Orang Papua hanya butuh tiga hal. Keamanan, kesehatan, dan ekonomi baik.
Kitong (kami) dikasih tiga itu, kitong diam!'' Ucapan itu dilontarkan
Kayo Hubi, 46 tahun, dalam pertemuan tertutup di sebuah hotel di
Jakarta, akhir Mei lalu. Nada suaranya lantang sekaligus agak bergetar.
Matanya hampir berkaca-kaca.
Dari beberapa pejabat pemerintah dan tokoh adat Papua yang berkumpul siang itu dan ikut mendengarkan, tidak ada satu pun yang berani berkomentar. Suasana jadi agak senyap begitu Kayo bicara. Mereka tahu, walau cuma tamatan SD, Kayo adalah Kepala Suku Dani di Lembah Baliem, Wamena, yang memiliki sampai 10.000 pengikut. Dia juga Koordinator Lembaga Masyarakat Adat (LMA) di delapan kabupaten di Papua. Pengaruhnya di massa akar rumput cukup besar.

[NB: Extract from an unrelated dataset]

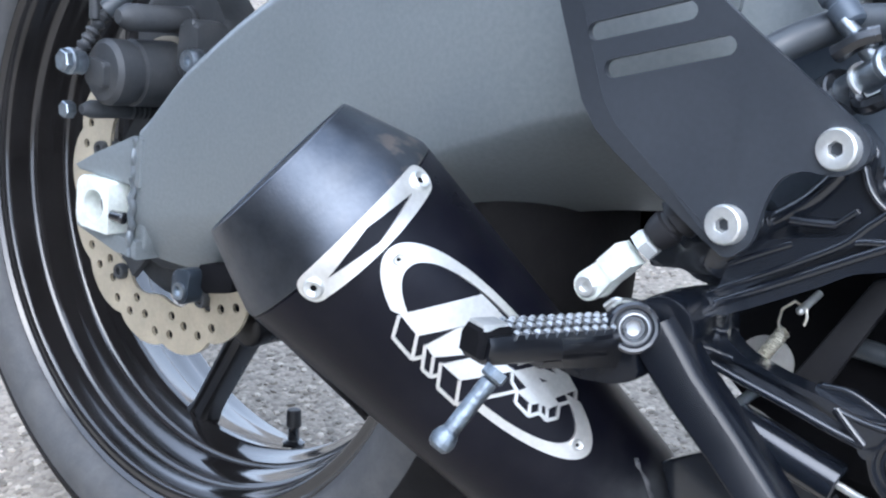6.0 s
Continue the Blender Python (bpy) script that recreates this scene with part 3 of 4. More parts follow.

Ini bukan pertama kalinya Kayo menuntut tiga hal itu. Beberapa tahun sebelumnya, ia juga menuntut hal yang sama saat bertatap muka dengan Menteri Kesehatan, Siti Fadilah Supari. Ketika itu, Kayo mengeluh tentang kondisi warga sukunya yang banyak meninggal akibat wabah malaria. Di kalangan suku Dani, malaria adalah pembunuh nomor satu. "Kalau lagi musim sakit, bisa 40-60 orang kena. Banyak yang meninggal," katanya kepada Gatra.